#### Raw data ####
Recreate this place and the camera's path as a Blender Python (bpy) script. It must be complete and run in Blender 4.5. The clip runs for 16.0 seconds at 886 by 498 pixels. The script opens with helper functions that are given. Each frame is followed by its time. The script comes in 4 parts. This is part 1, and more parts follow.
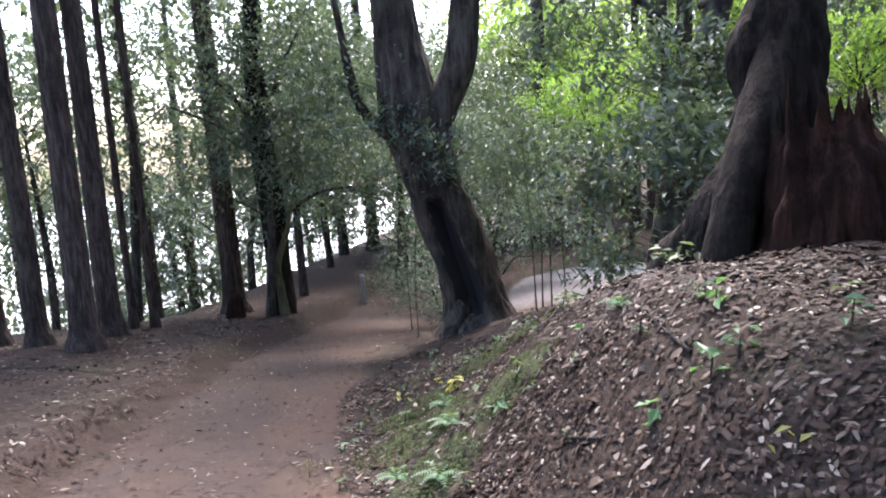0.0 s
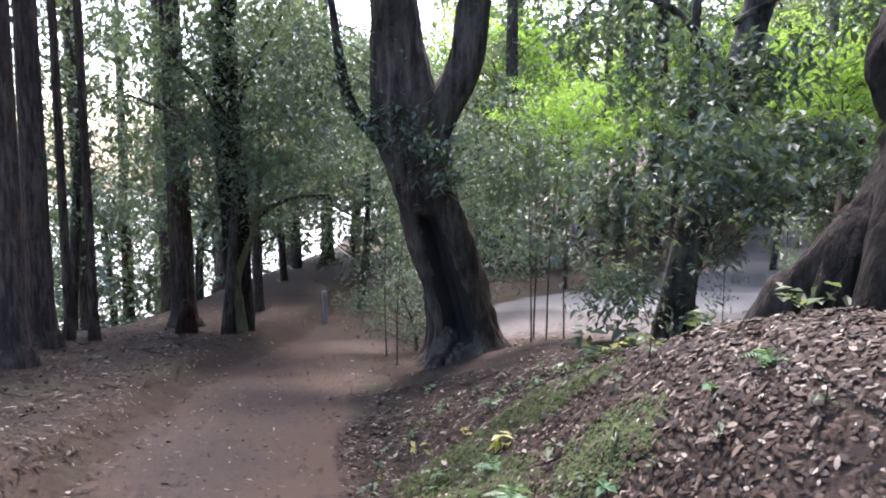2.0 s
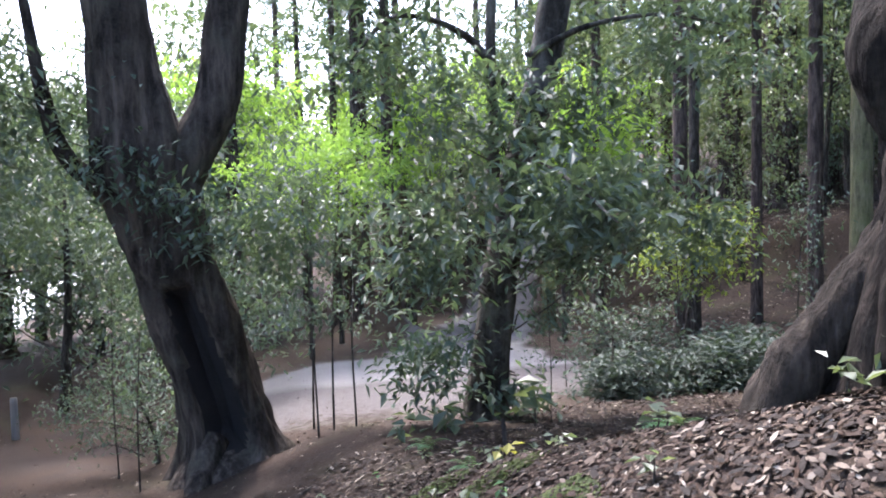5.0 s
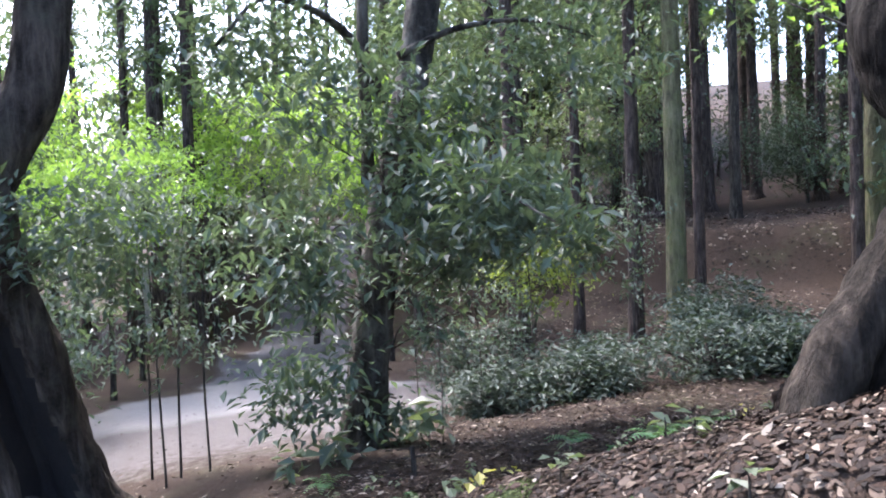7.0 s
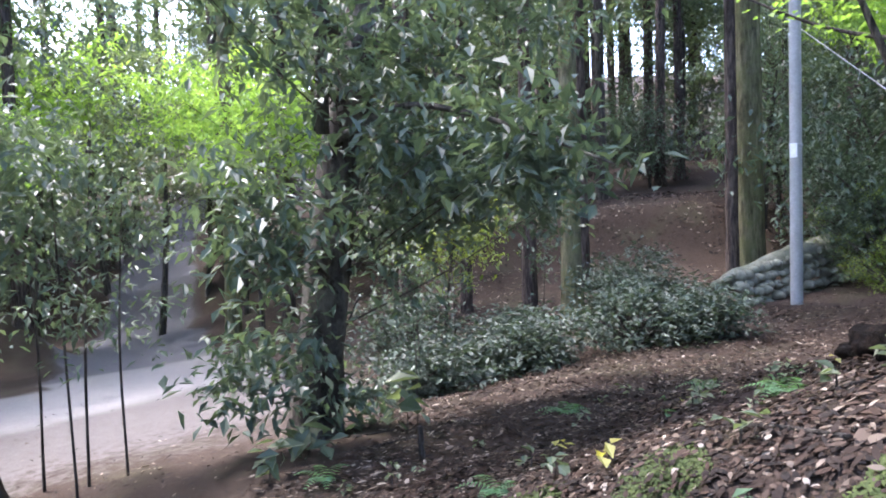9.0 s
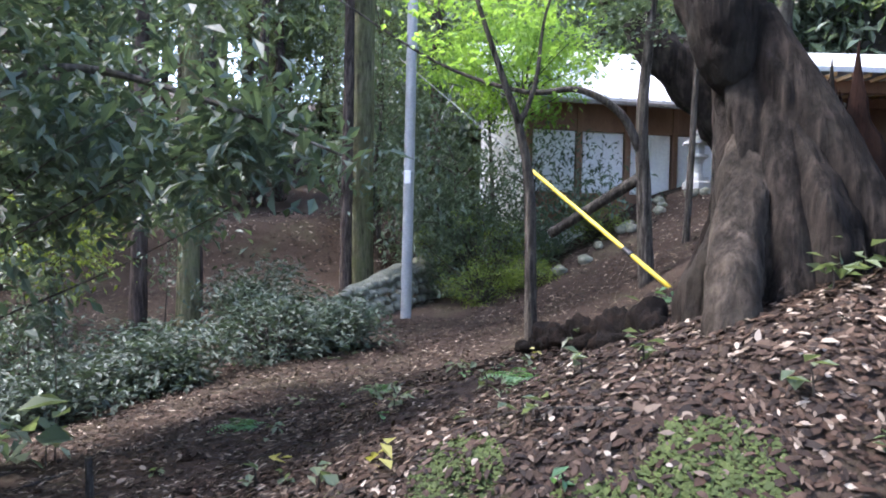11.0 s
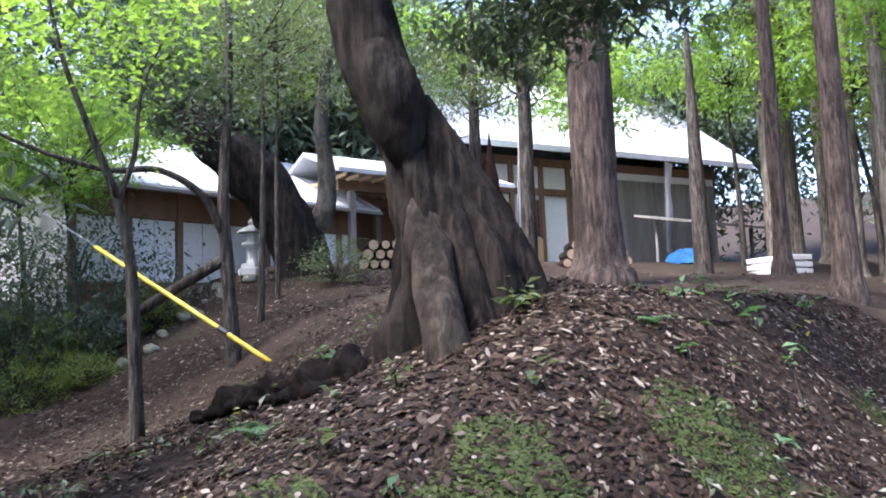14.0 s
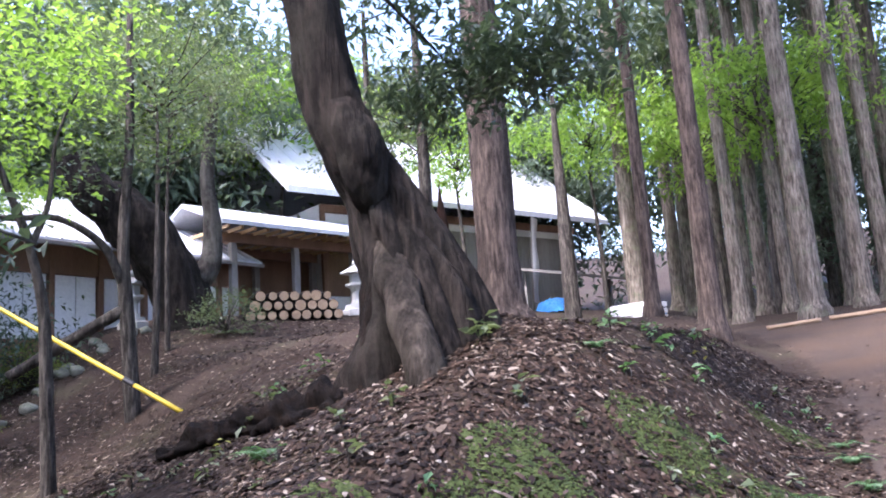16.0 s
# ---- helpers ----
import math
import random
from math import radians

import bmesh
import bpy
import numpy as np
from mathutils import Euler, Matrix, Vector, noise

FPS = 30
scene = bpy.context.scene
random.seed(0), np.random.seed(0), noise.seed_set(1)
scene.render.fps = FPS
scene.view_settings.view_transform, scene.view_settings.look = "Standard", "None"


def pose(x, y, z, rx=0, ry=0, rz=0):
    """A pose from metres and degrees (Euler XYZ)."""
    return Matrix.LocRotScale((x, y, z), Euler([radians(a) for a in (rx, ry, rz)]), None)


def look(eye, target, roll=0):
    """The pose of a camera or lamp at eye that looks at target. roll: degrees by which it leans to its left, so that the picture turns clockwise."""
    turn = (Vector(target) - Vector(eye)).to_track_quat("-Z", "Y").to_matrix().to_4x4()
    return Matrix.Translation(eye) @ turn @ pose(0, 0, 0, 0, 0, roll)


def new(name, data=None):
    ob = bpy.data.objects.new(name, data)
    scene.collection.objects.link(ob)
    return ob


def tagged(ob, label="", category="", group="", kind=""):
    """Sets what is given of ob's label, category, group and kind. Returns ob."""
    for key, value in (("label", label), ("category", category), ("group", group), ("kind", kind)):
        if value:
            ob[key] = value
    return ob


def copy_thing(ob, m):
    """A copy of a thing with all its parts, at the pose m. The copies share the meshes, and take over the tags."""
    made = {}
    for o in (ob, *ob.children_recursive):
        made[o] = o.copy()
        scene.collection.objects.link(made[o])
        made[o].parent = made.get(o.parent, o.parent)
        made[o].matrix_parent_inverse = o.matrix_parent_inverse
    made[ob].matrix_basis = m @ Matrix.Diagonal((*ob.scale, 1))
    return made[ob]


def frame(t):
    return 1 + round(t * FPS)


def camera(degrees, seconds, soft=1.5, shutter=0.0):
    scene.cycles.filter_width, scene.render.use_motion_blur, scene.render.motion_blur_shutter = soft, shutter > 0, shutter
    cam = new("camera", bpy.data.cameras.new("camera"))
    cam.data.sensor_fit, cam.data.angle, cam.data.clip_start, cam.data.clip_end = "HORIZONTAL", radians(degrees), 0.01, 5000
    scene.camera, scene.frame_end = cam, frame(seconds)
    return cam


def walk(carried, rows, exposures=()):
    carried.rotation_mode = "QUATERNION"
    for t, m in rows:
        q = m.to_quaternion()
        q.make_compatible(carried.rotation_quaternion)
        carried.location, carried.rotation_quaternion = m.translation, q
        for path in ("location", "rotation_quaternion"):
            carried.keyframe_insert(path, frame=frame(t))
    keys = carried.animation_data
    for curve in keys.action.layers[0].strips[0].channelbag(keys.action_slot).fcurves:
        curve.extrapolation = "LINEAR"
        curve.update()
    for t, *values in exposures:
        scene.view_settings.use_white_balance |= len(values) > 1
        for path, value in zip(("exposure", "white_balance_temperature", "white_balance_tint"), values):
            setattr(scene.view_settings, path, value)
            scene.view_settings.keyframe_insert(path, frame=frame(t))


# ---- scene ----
####
### Challenge
Find all the lines containing "from" in the material, then copy them.

### Output for this exercise
from math import radians
from mathutils import Euler, Matrix, Vector, noise
    """A pose from metres and degrees (Euler XYZ)."""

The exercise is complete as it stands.